Not only that, they could baptize each other.

John directed that Joseph should baptize Oliver, and then Oliver should baptize Joseph.

So the two friends went to the Susquehanna River, just a short distance away from Joseph and Emma's home.

They probably went later in the day after the boatmen on the river were done with their work. Let's take another short walk together. This time we'll take you to the river.

Joseph and Oliver waded into the water.

Joseph baptized Oliver, and Oliver baptized Joseph. After they baptized each other, they ordained each other to the Aaronic priesthood, again following John the Baptist’s instructions,

and they immediately experienced great and glorious blessings from their Heavenly Father.

Joseph prophesied concerning the rise of the Church, and they were filled with the Holy Ghost and rejoiced in the God of their salvation.

John the Baptist had explained that the Aaronic priesthood did not include the authority to bestow the gift of the Holy Ghost.

That authority would be conferred on Joseph and Oliver by the Apostles, Peter, James, and John. This occurred later in the wilderness some distance away from here.
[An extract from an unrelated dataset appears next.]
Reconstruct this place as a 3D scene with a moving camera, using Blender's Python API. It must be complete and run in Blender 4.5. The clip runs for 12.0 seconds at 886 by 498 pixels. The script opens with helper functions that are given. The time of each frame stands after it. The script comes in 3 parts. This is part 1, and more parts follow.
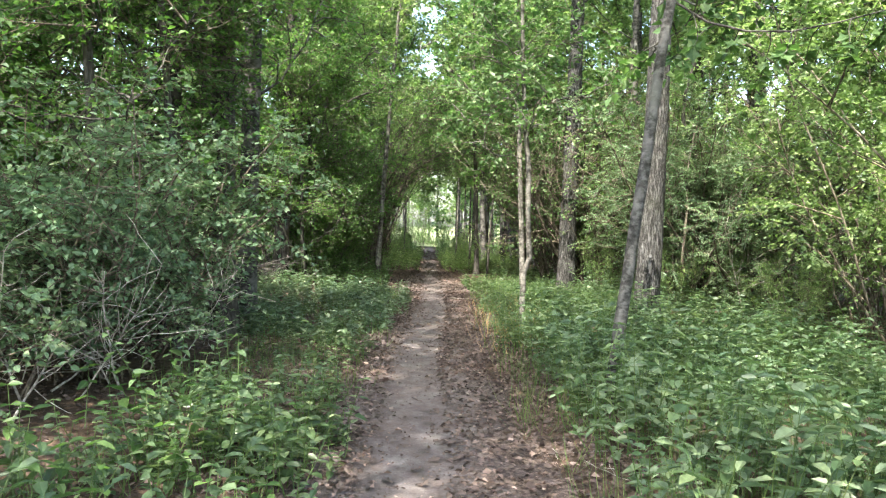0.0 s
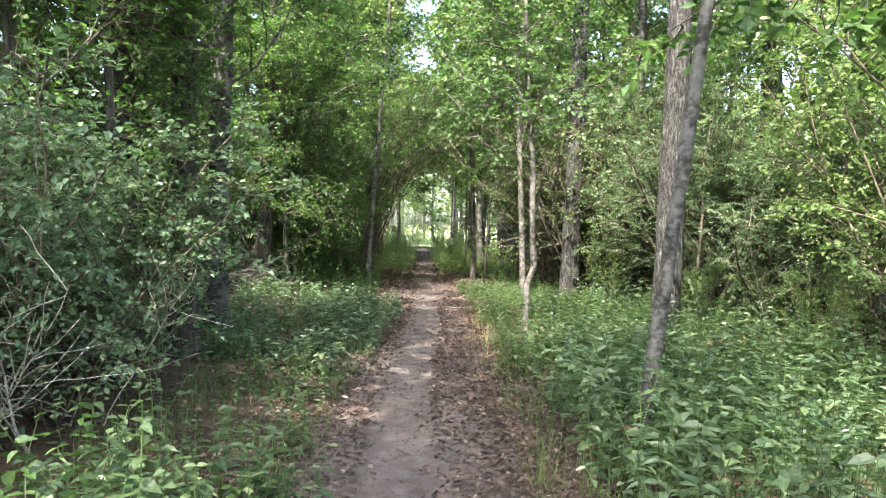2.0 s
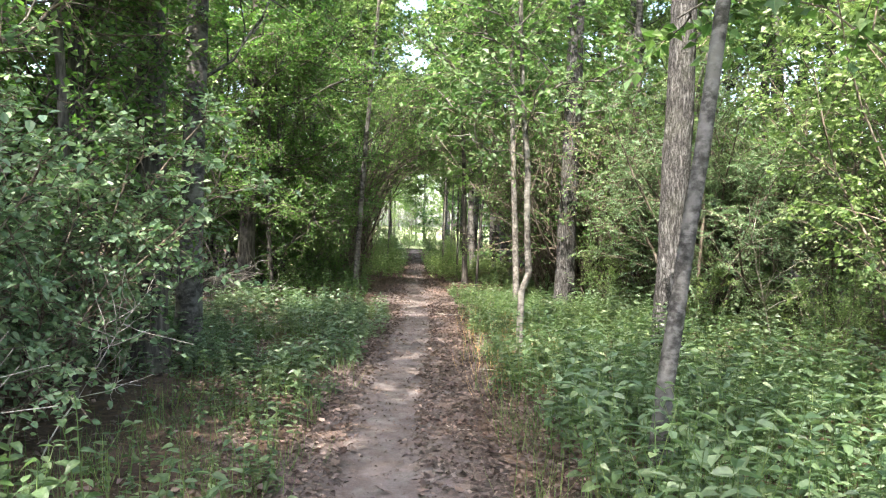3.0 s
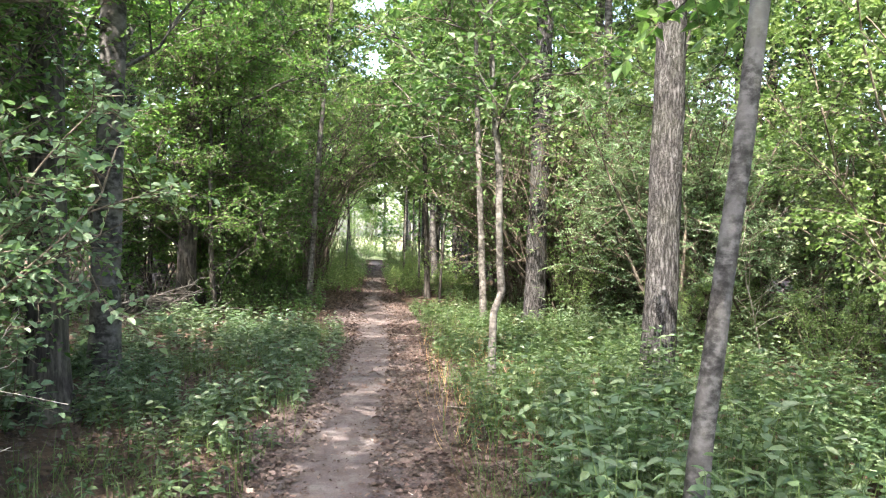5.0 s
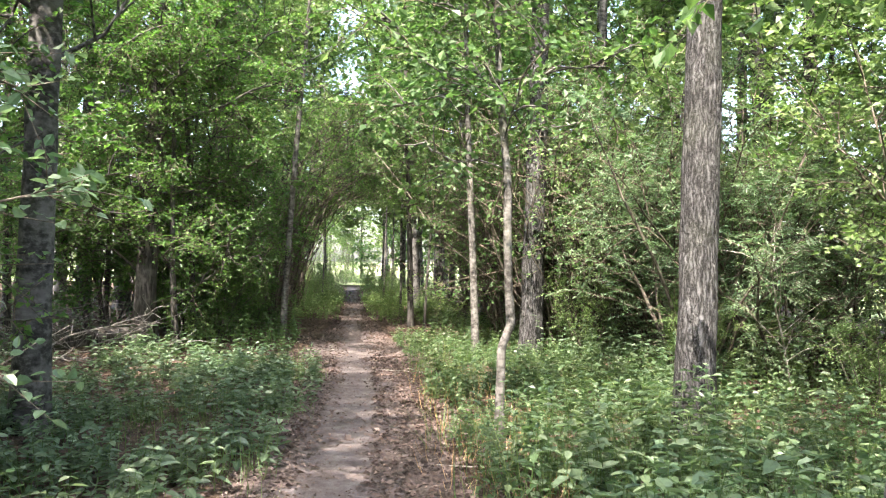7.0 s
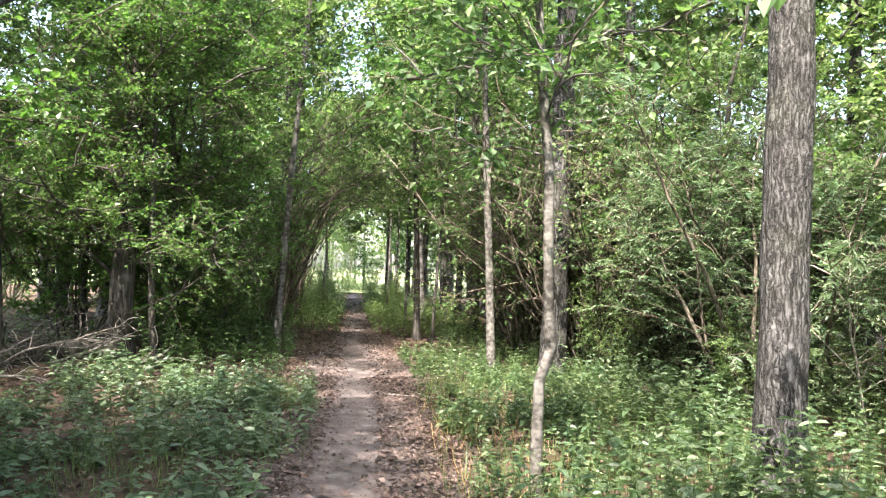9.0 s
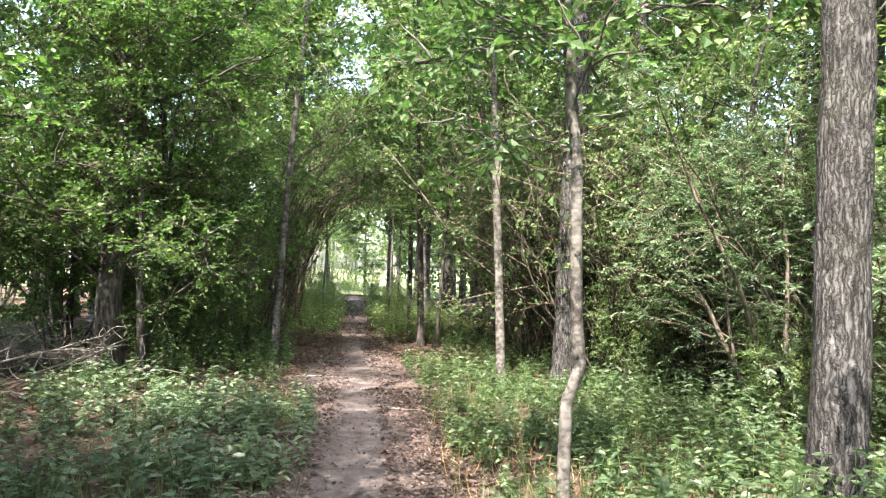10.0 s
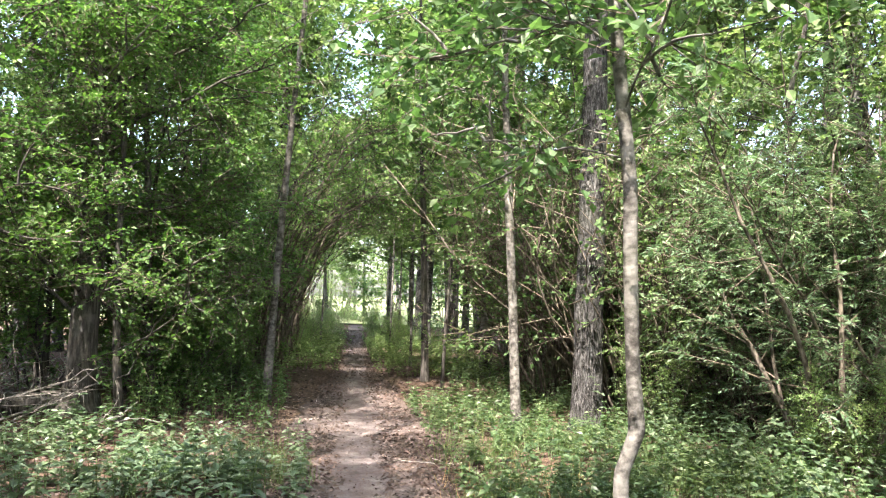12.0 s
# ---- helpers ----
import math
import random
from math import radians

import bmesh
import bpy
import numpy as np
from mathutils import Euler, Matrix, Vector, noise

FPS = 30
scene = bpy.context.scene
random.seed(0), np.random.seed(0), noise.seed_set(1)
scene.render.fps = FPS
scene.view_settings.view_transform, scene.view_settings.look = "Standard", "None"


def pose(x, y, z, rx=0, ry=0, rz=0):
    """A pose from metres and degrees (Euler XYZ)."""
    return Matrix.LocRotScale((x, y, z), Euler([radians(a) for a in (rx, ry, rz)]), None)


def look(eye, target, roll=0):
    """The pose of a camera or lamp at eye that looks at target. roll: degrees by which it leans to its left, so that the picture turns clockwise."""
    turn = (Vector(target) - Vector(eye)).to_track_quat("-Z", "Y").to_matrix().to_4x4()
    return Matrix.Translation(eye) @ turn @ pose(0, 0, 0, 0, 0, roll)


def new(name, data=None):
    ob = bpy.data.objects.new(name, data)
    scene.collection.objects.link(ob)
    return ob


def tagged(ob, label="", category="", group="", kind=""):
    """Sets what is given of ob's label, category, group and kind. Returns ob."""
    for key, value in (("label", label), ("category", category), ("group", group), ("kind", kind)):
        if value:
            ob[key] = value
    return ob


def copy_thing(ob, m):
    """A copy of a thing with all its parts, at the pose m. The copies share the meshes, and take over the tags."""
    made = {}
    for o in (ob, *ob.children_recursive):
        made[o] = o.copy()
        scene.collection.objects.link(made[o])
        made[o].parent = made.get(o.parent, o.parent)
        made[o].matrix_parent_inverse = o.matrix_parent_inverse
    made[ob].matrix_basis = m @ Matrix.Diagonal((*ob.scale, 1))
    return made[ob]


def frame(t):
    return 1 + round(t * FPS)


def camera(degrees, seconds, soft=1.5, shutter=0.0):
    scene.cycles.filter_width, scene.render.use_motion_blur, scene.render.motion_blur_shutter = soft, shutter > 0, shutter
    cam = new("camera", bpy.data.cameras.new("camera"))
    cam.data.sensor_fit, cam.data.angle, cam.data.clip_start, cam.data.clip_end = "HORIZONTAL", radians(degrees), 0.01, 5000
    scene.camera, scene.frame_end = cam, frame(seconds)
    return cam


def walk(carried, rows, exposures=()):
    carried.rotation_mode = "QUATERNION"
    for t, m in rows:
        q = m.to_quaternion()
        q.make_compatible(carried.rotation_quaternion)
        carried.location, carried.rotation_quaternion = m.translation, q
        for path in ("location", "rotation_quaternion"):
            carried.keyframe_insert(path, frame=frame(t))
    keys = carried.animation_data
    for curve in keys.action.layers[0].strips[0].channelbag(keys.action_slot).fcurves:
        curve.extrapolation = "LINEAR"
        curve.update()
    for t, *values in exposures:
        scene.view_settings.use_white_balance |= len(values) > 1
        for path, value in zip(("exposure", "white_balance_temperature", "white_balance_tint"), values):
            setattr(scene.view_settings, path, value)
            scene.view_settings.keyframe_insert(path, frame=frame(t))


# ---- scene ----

With the Aaronic and Melchizedek priesthoods now restored,

Joseph and Oliver could share the blessings they had received.

They could baptize others and bestow the gift of the Holy Ghost. They could ordain other men to the priesthood.

Men, women, and children could draw nearer to God through priesthood ordinances and blessings, and through God’s eternal covenant.

These blessings continue throughout the world and lives of individuals and families in the Church, as Joseph had prophesied.

I love this place because it reminds me of my baptism and the covenants I made to help me draw closer to Jesus Christ.

Thank you for joining us today in these holy places. They truly testify of Jesus Christ and the Restoration of His gospel.

Priesthood Restoration Site

Description
Missionaries guide a tour of places where Joseph and Emma Smith and Oliver Cowdery participated in the translation of the Book of Mormon and where the Lord began to restore priesthood power, authority, and ordinances to the earth.